§ Input data

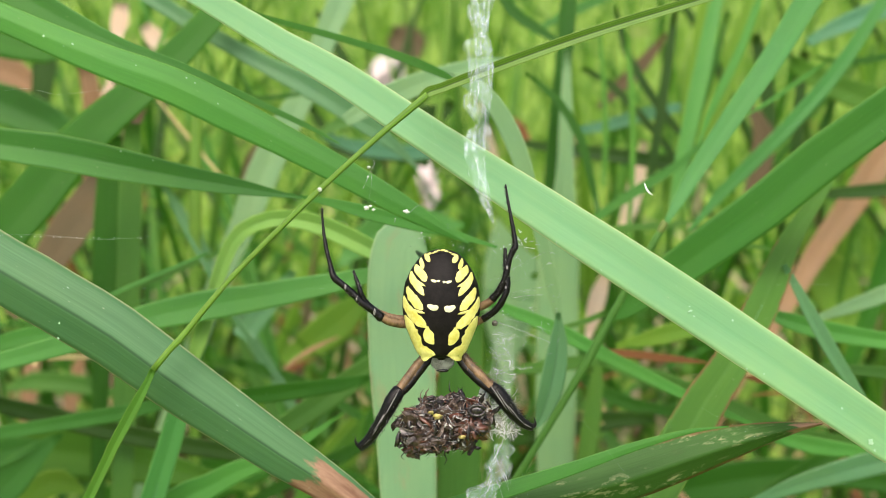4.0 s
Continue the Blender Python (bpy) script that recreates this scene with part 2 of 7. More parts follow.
def lawn():
    k = Nodes("lawn")
    ob = k.n("TexCoord").outputs["Object"]
    a, b = k.noise(ob, 9.0, 4.0), k.noise(ob, 60.0, 4.0)
    c = k.mix(k.ramp(a, 0.35, 0.65), (0.185, 0.32, 0.022), (0.28, 0.43, 0.04))
    c = k.mix(k.ramp(b, 0.4, 0.7), c, (0.08, 0.17, 0.016))
    c = k.mix(k.ramp(k.noise(ob, 4.0, 3.0), 0.62, 0.72), c, (0.22, 0.15, 0.07))
    k.bump(b, 0.8, 0.02)
    return k.colour(c, 0.8)


LAWN = lawn()

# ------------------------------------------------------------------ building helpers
FACE = Vector((0.0, -0.9511, 0.3090))   # the way back to the camera; leaves are turned to fit its view


def mesh(name, verts, faces, uvs=None, smooth=True):
    me = bpy.data.meshes.new(name)
    me.from_pydata([tuple(v) for v in verts], [], faces)
    if uvs is not None:
        lay = me.uv_layers.new(name="UVMap")
        idx = np.zeros(len(me.loops), dtype=np.int32)
        me.loops.foreach_get("vertex_index", idx)
        lay.data.foreach_set("uv", np.asarray(uvs, dtype=np.float32)[idx].ravel())
    if smooth:
        me.polygons.foreach_set("use_smooth", [True] * len(me.polygons))
    me.update()
    return me


def thing(name, me, material, label, category, group="", kind=""):
    ob = new(name, me)
    if me is not None:
        me.materials.append(material)
    return tagged(ob, label, category, group, kind)


def part(name, me, material, parent, label=""):
    ob = new(name, me)
    if not me.materials:
        me.materials.append(material)
    ob.parent = parent
    if label:
        ob["label"] = label
    return ob


def smooth_path(points, step):
    """Catmull-Rom through rows of numbers, sampled about every step metres (first three columns are the place)."""
    p = np.asarray(points, dtype=float)
    p = np.vstack([2 * p[0] - p[1], p, 2 * p[-1] - p[-2]])
    p[[0, -1], 3:] = p[[1, -2], 3:]
    rows = []
    for i in range(1, len(p) - 2):
        n = max(2, int(np.linalg.norm(p[i + 1, :3] - p[i, :3]) / step))
        for t in np.linspace(0, 1, n, endpoint=False):
            rows.append(0.5 * (2 * p[i] + (p[i + 1] - p[i - 1]) * t + (2 * p[i - 1] - 5 * p[i] + 4 * p[i + 1] - p[i + 2]) * t * t
                               + (3 * p[i] - p[i - 1] - 3 * p[i + 1] + p[i + 2]) * t ** 3))
    rows.append(p[-2])
    return np.array(rows)


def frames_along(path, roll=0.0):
    """At each row of a path: tangent, the way across, the normal that faces the camera."""
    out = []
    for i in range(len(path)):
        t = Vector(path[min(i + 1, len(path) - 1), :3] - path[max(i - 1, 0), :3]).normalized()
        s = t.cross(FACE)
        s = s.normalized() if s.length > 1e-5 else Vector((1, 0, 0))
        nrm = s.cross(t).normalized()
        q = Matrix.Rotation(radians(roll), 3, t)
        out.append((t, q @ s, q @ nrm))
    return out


ACROSS = (-1.0, -0.8, -0.45, -0.12, 0.0, 0.12, 0.45, 0.8, 1.0)


def blade_mesh(points, fold=0.1, roll=0.0, thick=0.00035, seed=0, step=0.006, from_end=False):
    """A grass leaf with a keel, two faces and a gently waving margin. Rows: x, y, z, width."""
    path = smooth_path(points, step)
    verts, uvs, faces = [], [], []
    n, along = len(ACROSS), 0.0
    for i, (row, (t, s, nrm)) in enumerate(zip(path, frames_along(path, roll))):
        if i:
            along += float(np.linalg.norm(row[:3] - path[i - 1, :3]))
        c, w = Vector(row[:3]), max(row[3], 0.0003) / 2
        for side in (1, -1):
            for a in ACROSS:
                wave = 0.05 * math.sin(along * 130 + seed * 1.7 + (2.0 if a > 0 else 0)) * abs(a)
                ww = w * (1 + 0.025 * noise.noise((along * 160, seed * 3.1, a)))
                up = ww * (fold * abs(a) * 2 + wave) - fold * ww * 0.9
                body = min(thick, w * 0.4) * (1.05 - abs(a)) * (1.0 if side > 0 else 1.2)
                verts.append(c + s * (a * ww) + nrm * (up + side * body / 2))
                uvs.append((0.5 + a / 2, along * 100))
        if i:
            o, q = (i - 1) * 2 * n, i * 2 * n
            for j in range(n - 1):
                faces.append((o + j, o + j + 1, q + j + 1, q + j))
                faces.append((o + n + j + 1, o + n + j, q + n + j, q + n + j + 1))
            faces += [(o + n, o, q, q + n), (o + n - 1, o + 2 * n - 1, q + 2 * n - 1, q + n - 1)]
    if from_end:
        uvs = [(u, along * 100 - v) for u, v in uvs]
    m = len(path) - 1
    faces += [tuple(range(n)) + tuple(range(2 * n - 1, n - 1, -1)),
              tuple(m * 2 * n + j for j in range(n - 1, -1, -1)) + tuple(m * 2 * n + n + j for j in range(n))]
    return mesh("blade", verts, faces, uvs)


def tube_mesh(points, sides=8, step=0.004, squash=1.0, rough=0.0, seed=0):
    """A round stalk or thread. Rows: x, y, z, diameter."""
    path = smooth_path(points, step)
    verts, uvs, faces, along = [], [], [], 0.0
    for i, (row, (t, s, nrm)) in enumerate(zip(path, frames_along(path))):
        if i:
            along += float(np.linalg.norm(row[:3] - path[i - 1, :3]))
        c = Vector(row[:3])
        for j in range(sides):
            a = 2 * math.pi * j / sides
            r = row[3] / 2 * (1 + rough * noise.noise((along * 900, j * 0.7, seed)))
            verts.append(c + s * (math.cos(a) * r) + nrm * (math.sin(a) * r * squash))
            uvs.append((j / sides, along * 100))
        if i:
            o, q = (i - 1) * sides, i * sides
            faces += [(o + j, o + (j + 1) % sides, q + (j + 1) % sides, q + j) for j in range(sides)]
    last = (len(path) - 1) * sides
    faces += [tuple(range(sides - 1, -1, -1)), tuple(range(last, last + sides))]
    return mesh("tube", verts, faces, uvs)


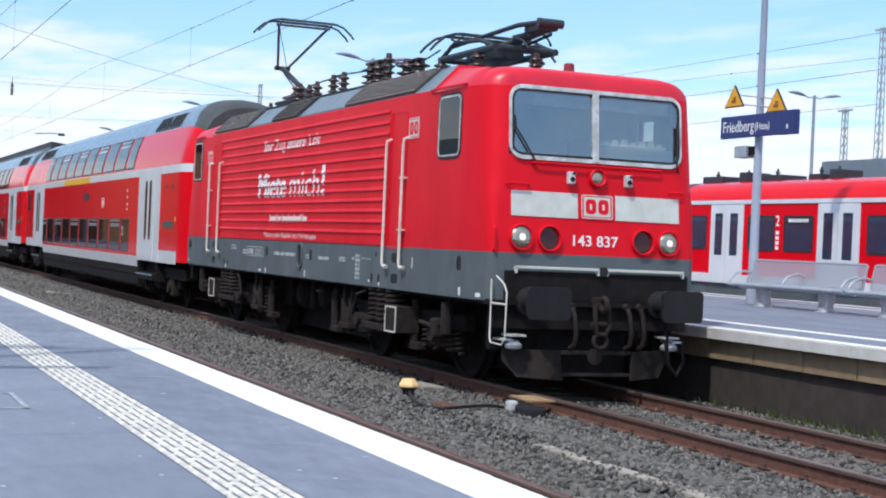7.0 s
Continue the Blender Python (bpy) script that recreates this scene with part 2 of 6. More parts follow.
LAMPON = mat("lit signal lens", (0.9, 0.85, 0.8), 0.2, emit=(1.0, 0.86, 0.62, 0.5))
LAMPRED = mat("lit red lens", (0.6, 0.02, 0.02), 0.3, emit=(1.0, 0.05, 0.03, 1.0))
REFLECT = mat("silver reflector", (0.40, 0.36, 0.30), 0.22, 0.8, var=0.05)
TACTBASE = mat("dark mottled tactile slab base", (0.55, 0.53, 0.49), 0.8, var=0.2, scale=20, dirt=(0.05, 0.05, 0.055), dirt_amt=1.0, dirt_scale=12)
JOINTFILL = mat("grey joint sand", (0.13, 0.145, 0.18), 0.9, var=0.2, scale=20)
GUM = mat("pale trodden spots", (0.50, 0.51, 0.53), 0.8, var=0.2)
BRICK = mat("brown brick facade", (0.36, 0.22, 0.13), 0.9, var=0.25, scale=3, dirt=(0.10, 0.07, 0.05), dirt_amt=0.6, dirt_scale=0.3)
MOSS = mat("weeds", (0.06, 0.085, 0.02), 0.9, var=0.4, island=0.3)


def glass(name, tint=(0.9, 0.95, 0.95), rough=0.02, clear=0.55, dark=(0.02, 0.025, 0.03), ior=1.5):
    m = bpy.data.materials.new(name)
    m.use_nodes = True
    n, l = m.node_tree.nodes, m.node_tree.links
    b = n["Principled BSDF"]
    b.inputs["Base Color"].default_value = (*dark, 1)
    b.inputs["Roughness"].default_value = rough
    b.inputs["IOR"].default_value = ior
    tr = n.new("ShaderNodeBsdfTransparent")
    tr.inputs["Color"].default_value = (*tint, 1)
    mx = n.new("ShaderNodeMixShader")
    mx.inputs[0].default_value = clear
    l.new(b.outputs[0], mx.inputs[1]); l.new(tr.outputs[0], mx.inputs[2])
    l.new(mx.outputs[0], n["Material Output"].inputs[0])
    return m


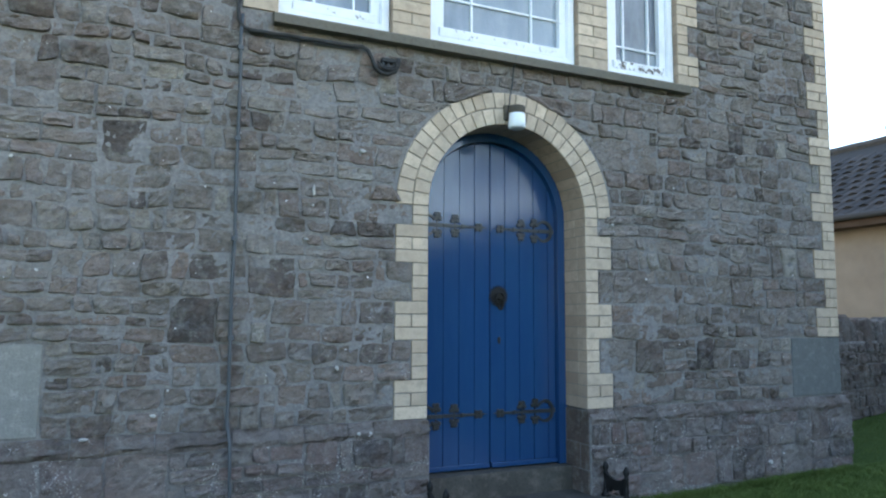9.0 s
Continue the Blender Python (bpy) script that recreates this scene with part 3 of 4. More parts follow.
def build_window_surround():
    rng = random.Random(4)
    ob = backing("window_surround", "cream brick piers, toothed edges and arches round three windows",
                 [(arched(c, h + (0.1 if i != 1 else 0.12), WIN_Z, z, 20), arched(c, h + 0.004, WIN_Z, z, 20)) for i, (c, h, z) in enumerate(WINDOWS)])
    for c, h, z in WINDOWS:
        bm = bmesh.new()
        arc = lambda r: [(c - r * math.cos(math.pi * i / 24), z + r * math.sin(math.pi * i / 24)) for i in range(25)]  # noqa: E731
        ring(bm, arc(h + RING - 0.004), arc(h + 0.1), -0.0055, 0.04)
        part("arch_backing", bm, M_BRICKJOINT, ob)
    (c1, h1, s1), (c2, h2, s2), (c3, h3, s3) = WINDOWS
    jamb(ob, c1 - h1, -1, WIN_Z - 0.008, round((s1 - WIN_Z) / COURSE), 0.1, rng, 0.21, 0.11)
    jamb(ob, c3 + h3, 1, WIN_Z - 0.008, round((s3 - WIN_Z) / COURSE), 0.1, rng, 0.21, 0.11)
    for x, s, low in ((c2 - h2, -1, s1), (c2 + h2, 1, s3)):
        part("pier_backing", box(bmesh.new(), *sorted((x - s * 0.0 + s * 0.004, x + s * 0.12)), -0.0048, 0.06, low, s2 + 0.01), M_BRICKJOINT, ob)
        n = max(1, round((s2 - low) / COURSE))
        for i in range(n):
            lay(ob, *sorted((x, x + s * 0.118)), low + i * (s2 - low) / n, low + (i + 1) * (s2 - low) / n, -0.012, 0.11, rng)
    for a, b, top in ((c1 + h1, c2 - h2, s1), (c2 + h2, c3 - h3, s3)):
        bm = box(bmesh.new(), a + 0.004, b - 0.004, -0.005, 0.06, WIN_Z - 0.01, top)
        part("pier_backing", bm, M_BRICKJOINT, ob)
        count = round((top - WIN_Z) / COURSE)
        course = (top - WIN_Z + 0.008) / count
        for i in range(count):
            z = WIN_Z - 0.008 + i * course
            if i % 2:
                lay(ob, a, (a + b) / 2, z, z + course, -0.012, 0.11, rng)
                lay(ob, (a + b) / 2, b, z, z + course, -0.012, 0.11, rng)
            else:
                lay(ob, a, b, z, z + course, -0.012, 0.11, rng)

    def clear(x, z):
        return abs(x - c2) > h2 + 0.13 if z < s2 else math.hypot(x - c2, z - s2) > h2 + RING + 0.005

    def above(x, z):
        return z > s2 - 0.02
    voussoirs(ob, c2, s2, h2, (0.11, 0.11), rng, keep=above)
    voussoirs(ob, c1, s1, h1, (0.11, 0.108), rng, keep=clear)
    voussoirs(ob, c3, s3, h3, (0.11, 0.108), rng, keep=clear)


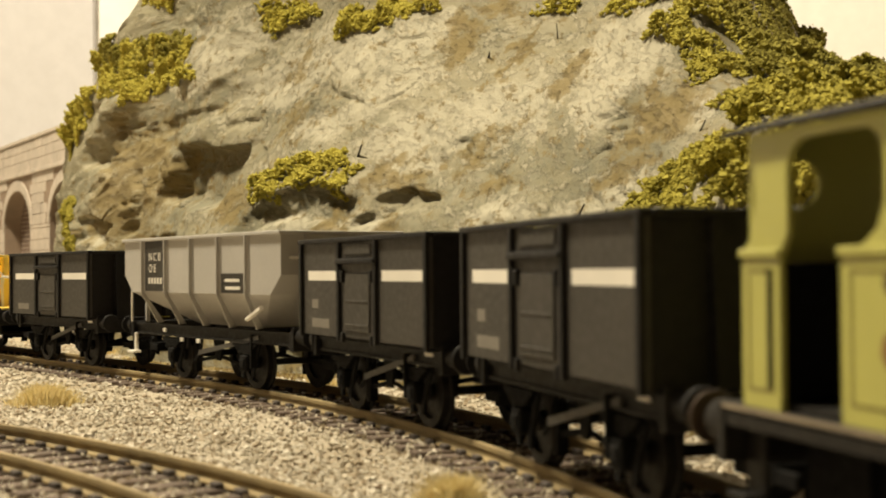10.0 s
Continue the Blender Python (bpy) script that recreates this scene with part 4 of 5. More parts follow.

§ What this task involves
Using the entries above, give again exactly the lines from the line holding "6. More parts follow." through the line holding "0.9, var=0.4, island=0.3)". Include both end lines and nothing else.

§ Response
Continue the Blender Python (bpy) script that recreates this scene with part 2 of 6. More parts follow.
LAMPON = mat("lit signal lens", (0.9, 0.85, 0.8), 0.2, emit=(1.0, 0.86, 0.62, 0.5))
LAMPRED = mat("lit red lens", (0.6, 0.02, 0.02), 0.3, emit=(1.0, 0.05, 0.03, 1.0))
REFLECT = mat("silver reflector", (0.40, 0.36, 0.30), 0.22, 0.8, var=0.05)
TACTBASE = mat("dark mottled tactile slab base", (0.55, 0.53, 0.49), 0.8, var=0.2, scale=20, dirt=(0.05, 0.05, 0.055), dirt_amt=1.0, dirt_scale=12)
JOINTFILL = mat("grey joint sand", (0.13, 0.145, 0.18), 0.9, var=0.2, scale=20)
GUM = mat("pale trodden spots", (0.50, 0.51, 0.53), 0.8, var=0.2)
BRICK = mat("brown brick facade", (0.36, 0.22, 0.13), 0.9, var=0.25, scale=3, dirt=(0.10, 0.07, 0.05), dirt_amt=0.6, dirt_scale=0.3)
MOSS = mat("weeds", (0.06, 0.085, 0.02), 0.9, var=0.4, island=0.3)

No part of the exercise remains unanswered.